DATA LISTING
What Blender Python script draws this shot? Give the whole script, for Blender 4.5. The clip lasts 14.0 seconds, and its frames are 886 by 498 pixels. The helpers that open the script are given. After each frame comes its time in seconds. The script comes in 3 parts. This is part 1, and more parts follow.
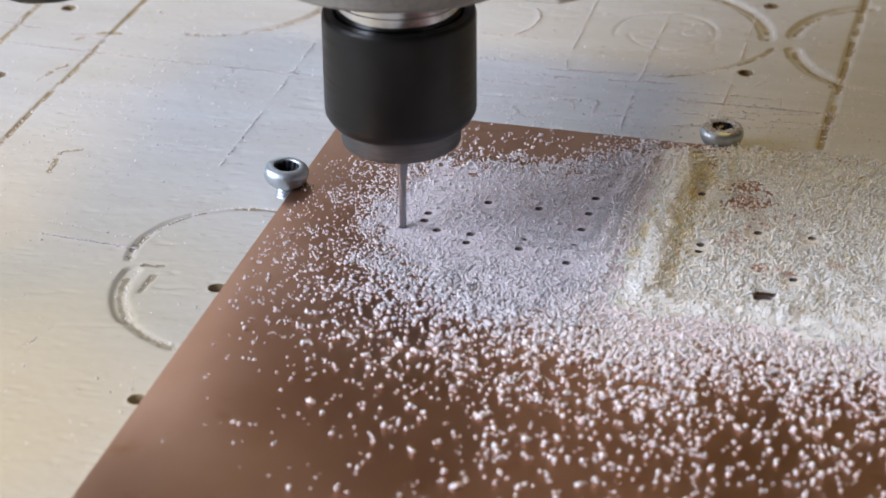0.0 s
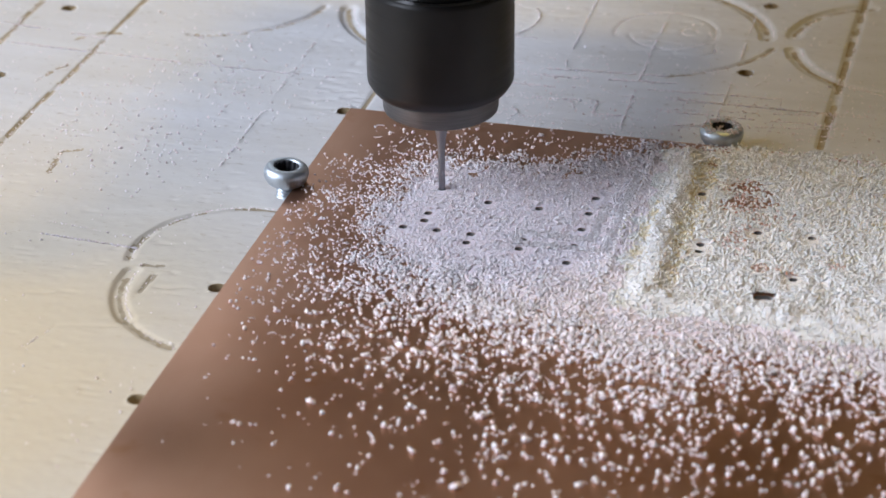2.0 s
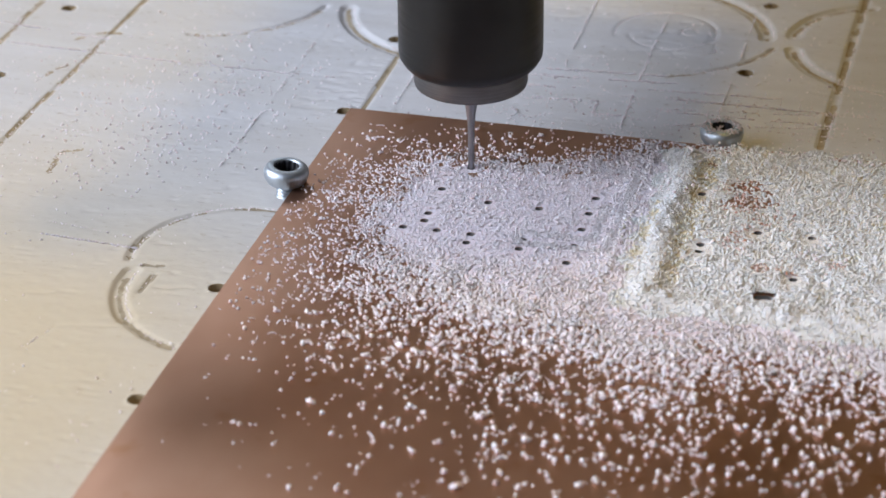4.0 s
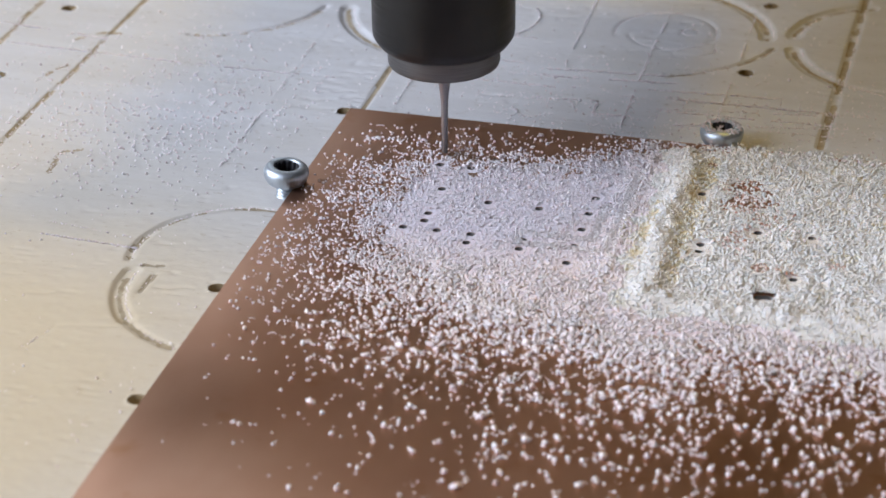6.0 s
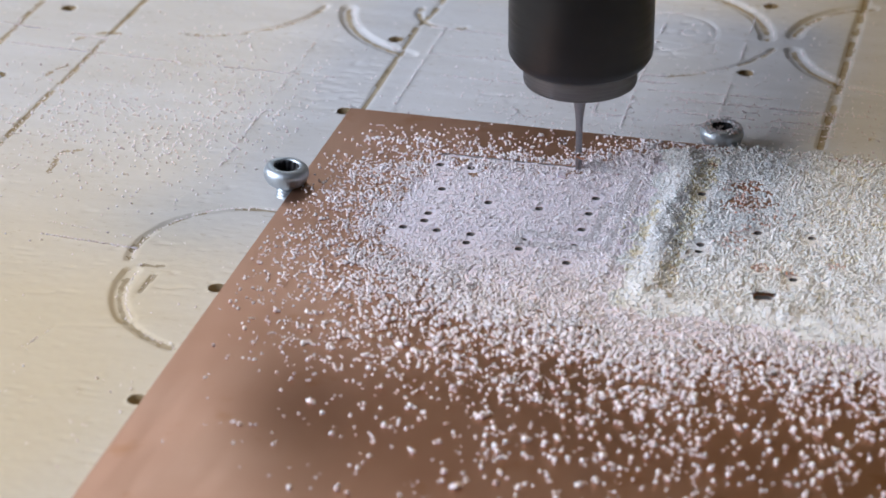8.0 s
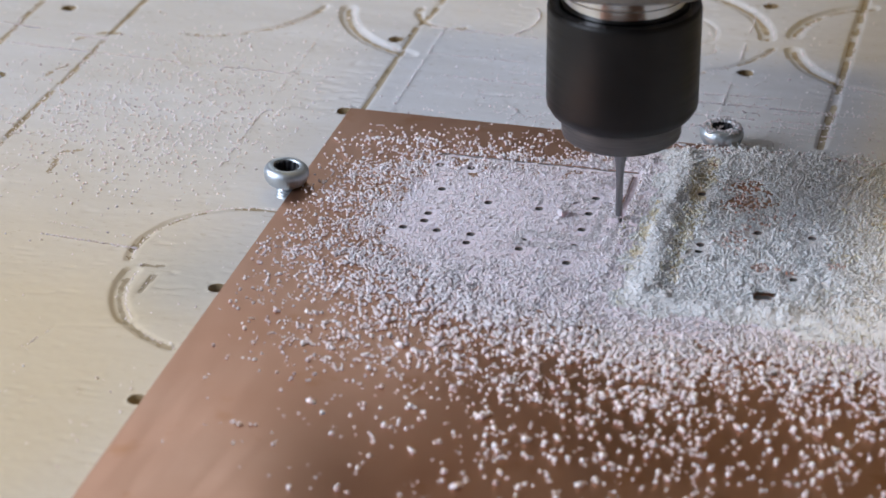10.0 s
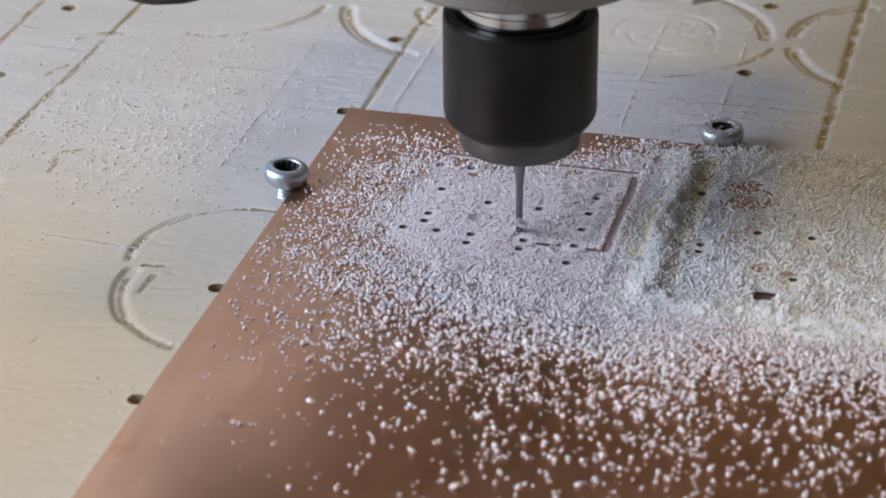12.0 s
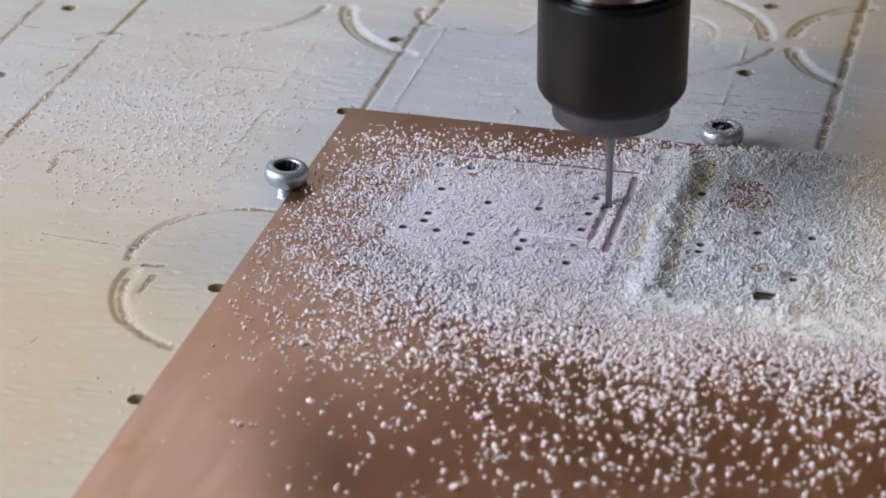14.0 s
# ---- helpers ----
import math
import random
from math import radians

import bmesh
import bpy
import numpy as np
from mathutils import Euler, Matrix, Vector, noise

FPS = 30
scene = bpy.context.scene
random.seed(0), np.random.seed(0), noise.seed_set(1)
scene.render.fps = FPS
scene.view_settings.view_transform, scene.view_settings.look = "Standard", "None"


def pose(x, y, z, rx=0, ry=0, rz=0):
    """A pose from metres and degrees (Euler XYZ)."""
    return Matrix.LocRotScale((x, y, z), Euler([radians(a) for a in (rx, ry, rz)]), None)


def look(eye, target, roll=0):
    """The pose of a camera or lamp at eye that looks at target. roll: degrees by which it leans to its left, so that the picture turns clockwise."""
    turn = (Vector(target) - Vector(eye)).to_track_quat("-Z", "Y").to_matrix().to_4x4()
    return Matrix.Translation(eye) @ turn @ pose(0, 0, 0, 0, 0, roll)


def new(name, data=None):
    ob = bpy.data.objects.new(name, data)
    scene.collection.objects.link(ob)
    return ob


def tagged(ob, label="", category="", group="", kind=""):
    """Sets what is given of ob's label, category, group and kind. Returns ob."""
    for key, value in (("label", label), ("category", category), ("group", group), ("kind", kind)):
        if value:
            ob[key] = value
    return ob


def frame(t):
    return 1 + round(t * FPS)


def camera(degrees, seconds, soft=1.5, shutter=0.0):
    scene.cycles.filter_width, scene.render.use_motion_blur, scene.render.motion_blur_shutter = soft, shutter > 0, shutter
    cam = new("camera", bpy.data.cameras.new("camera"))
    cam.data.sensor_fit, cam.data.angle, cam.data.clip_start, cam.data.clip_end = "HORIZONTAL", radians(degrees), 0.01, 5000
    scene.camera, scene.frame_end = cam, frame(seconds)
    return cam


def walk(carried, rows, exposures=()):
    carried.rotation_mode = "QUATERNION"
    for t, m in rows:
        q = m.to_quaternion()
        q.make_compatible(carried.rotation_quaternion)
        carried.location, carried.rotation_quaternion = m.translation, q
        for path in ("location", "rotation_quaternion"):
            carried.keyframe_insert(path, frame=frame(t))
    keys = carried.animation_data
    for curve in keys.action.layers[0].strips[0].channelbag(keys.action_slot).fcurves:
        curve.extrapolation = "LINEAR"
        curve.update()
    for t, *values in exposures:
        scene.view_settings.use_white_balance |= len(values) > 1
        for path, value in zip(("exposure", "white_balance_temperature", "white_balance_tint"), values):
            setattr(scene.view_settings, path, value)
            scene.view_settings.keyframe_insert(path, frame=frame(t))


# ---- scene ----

MM = 0.001  # plan figures below are in millimetres


def v(x, y, z):
    return Vector((x * MM, y * MM, z * MM))


# ---- camera: stands still on a long lens ----
cam = camera(21.6, 14.0, soft=1.65)
# the lens is sharp at the cutter and softens towards the near edge of the board
cam.data.dof.use_dof = True
cam.data.dof.focus_distance = 0.285
cam.data.dof.aperture_fstop = 42
EYE = pose(84.613 * MM, -265.979 * MM, 127.979 * MM, 61.845, 0.537, 14.903)
walk(cam, [(0.0, EYE), (14.0, EYE)], exposures=[(0.0, 0.14), (3.0, 0.12), (5.5, 0.07), (8.0, 0.04), (10.3, -0.12), (12.5, -0.18), (14.0, -0.12)])

# ---- world and lights ----
world = bpy.data.worlds.new("world")
scene.world = world
world.use_nodes = True
wn = world.node_tree
sky = wn.nodes.new("ShaderNodeTexSky")
sky.sky_type = "NISHITA"
sky.sun_disc = False
sky.sun_elevation = radians(38)
sky.sun_rotation = radians(250)
wn.links.new(sky.outputs[0], wn.nodes["Background"].inputs[0])
wn.nodes["Background"].inputs[1].default_value = 0.1


def area(name, eye, target, sx, sy, watts, colour):
    d = bpy.data.lights.new(name, "AREA")
    d.shape, d.size, d.size_y, d.energy, d.color = "RECTANGLE", sx, sy, watts, colour
    ob = new(name, d)
    ob.matrix_world = look(eye, target)
    return ob


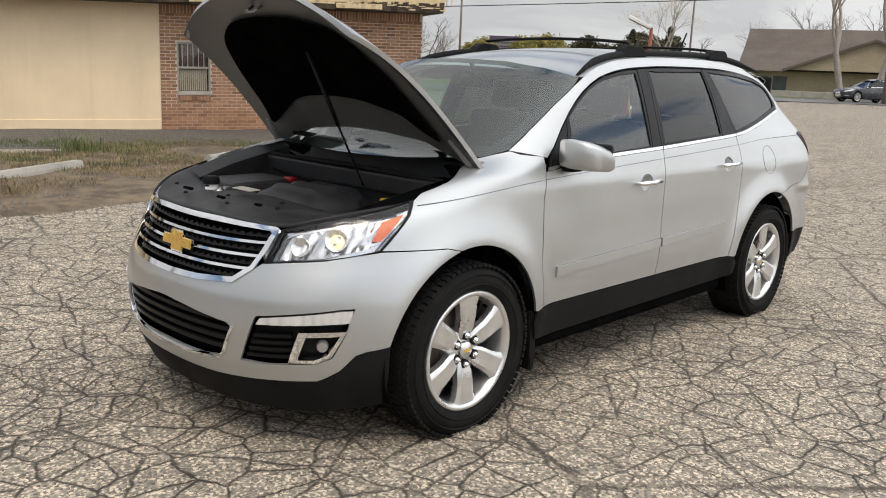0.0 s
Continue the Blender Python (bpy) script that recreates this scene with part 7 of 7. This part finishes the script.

TASK
Scan the records above for the string "name", then select every line that holds it.

OUTPUT BELOW
def new(name, data=None):
    ob = bpy.data.objects.new(name, data)
def area(name, eye, target, sx, sy, watts, colour):
    d = bpy.data.lights.new(name, "AREA")
    ob = new(name, d)